Diagnostics for plasma-based electron accelerators

Plasma-based accelerators that impart energy gain as high as several GeV to electrons or positrons within a few centimeters have engendered a new class of diagnostic techniques very different from those used in connection with conventional radio-frequency (rf) accelerators. The need for new diagnostics stems from the micrometer scale and transient, dynamic structure of plasma accelerators, which contrasts with the meter scale and static structure of conventional accelerators. Because of this micrometer source size, plasma-accelerated electron hunches can emerge with smaller normalized transverse emittance (epsilon(n) < 0.1 mm mrad) and shorter duration (tau(b) similar to 1 fs) than bunches from rf linacs. Single-shot diagnostics are reviewed that determine such small epsilon(n) and tau(b) noninvasively and with high resolution from wide-bandwidth spectral measurement of electromagnetic radiation the electrons emit: epsilon(n) from x rays emitted as electrons interact with transverse internal fields of the plasma accelerator or with external optical fields or undulators; tau(b) from THz to optical coherent transition radiation emitted upon traversing interfaces.

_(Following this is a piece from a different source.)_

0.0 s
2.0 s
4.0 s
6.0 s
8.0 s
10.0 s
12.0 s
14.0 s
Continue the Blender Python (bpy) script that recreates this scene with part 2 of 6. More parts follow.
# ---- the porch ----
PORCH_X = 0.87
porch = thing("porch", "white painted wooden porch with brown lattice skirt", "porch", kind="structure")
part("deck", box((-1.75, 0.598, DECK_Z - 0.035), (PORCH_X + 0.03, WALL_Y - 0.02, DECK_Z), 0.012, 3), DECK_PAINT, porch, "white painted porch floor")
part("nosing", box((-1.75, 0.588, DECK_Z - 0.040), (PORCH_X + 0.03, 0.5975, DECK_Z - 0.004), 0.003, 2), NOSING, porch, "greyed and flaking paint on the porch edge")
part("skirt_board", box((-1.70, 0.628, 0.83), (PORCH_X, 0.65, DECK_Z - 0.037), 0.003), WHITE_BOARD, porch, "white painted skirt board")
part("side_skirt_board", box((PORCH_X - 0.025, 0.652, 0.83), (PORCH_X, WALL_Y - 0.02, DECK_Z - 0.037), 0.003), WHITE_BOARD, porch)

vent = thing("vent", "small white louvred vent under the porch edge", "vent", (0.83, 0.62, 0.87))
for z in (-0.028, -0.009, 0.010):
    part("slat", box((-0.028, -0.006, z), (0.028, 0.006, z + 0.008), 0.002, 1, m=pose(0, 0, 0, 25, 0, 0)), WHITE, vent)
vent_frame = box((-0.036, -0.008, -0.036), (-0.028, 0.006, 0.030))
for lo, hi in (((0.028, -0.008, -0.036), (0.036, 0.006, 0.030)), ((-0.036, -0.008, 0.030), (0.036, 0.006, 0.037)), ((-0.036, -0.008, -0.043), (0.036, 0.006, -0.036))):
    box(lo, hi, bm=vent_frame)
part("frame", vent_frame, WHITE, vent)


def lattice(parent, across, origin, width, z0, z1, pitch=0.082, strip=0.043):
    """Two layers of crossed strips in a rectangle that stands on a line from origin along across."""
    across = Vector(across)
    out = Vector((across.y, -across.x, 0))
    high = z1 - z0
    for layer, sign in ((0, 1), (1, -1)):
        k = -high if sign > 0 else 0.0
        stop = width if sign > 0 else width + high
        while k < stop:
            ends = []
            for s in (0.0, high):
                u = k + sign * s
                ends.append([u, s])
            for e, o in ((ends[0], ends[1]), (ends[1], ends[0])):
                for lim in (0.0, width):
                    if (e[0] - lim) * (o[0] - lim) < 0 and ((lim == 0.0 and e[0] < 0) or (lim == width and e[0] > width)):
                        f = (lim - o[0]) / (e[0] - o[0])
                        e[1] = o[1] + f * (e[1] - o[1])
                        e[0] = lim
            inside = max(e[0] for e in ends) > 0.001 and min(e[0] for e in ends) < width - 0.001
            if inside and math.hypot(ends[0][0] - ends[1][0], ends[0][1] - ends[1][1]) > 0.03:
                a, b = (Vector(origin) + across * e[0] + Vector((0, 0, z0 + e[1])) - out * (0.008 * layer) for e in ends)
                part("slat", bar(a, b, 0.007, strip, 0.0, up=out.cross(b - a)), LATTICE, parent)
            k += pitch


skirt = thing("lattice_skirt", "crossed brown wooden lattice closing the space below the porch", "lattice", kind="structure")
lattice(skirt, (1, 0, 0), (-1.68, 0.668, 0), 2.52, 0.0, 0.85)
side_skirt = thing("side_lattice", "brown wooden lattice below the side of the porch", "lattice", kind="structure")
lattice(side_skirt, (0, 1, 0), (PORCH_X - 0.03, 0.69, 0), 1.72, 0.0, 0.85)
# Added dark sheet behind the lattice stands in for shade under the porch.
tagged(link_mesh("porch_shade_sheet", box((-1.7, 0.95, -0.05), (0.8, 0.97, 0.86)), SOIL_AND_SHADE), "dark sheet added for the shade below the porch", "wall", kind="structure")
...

The duration of similar to 1 fs bunches can also be measured by sampling individual cycles of a copropagating optical pulse or by measuring the associated magnetic field using a transverse probe pulse. Because of their luminal velocity and micrometer size, the evolving structure of plasma accelerators, the key determinant of accelerator performance, is exceptionally challenging to visualize in the laboratory. Here a new generation of laboratory diagnostics is reviewed that yield snapshots, or even movies, of laser- and particle-beam-generated plasma accelerator structures based on their phase modulation or deflection of femtosecond electromagnetic or electron probe pulses. Spatiotemporal resolution limits of these imaging techniques are discussed, along with insight into plasma-based acceleration physics that has emerged from analyzing the images and comparing them to simulated plasma structures.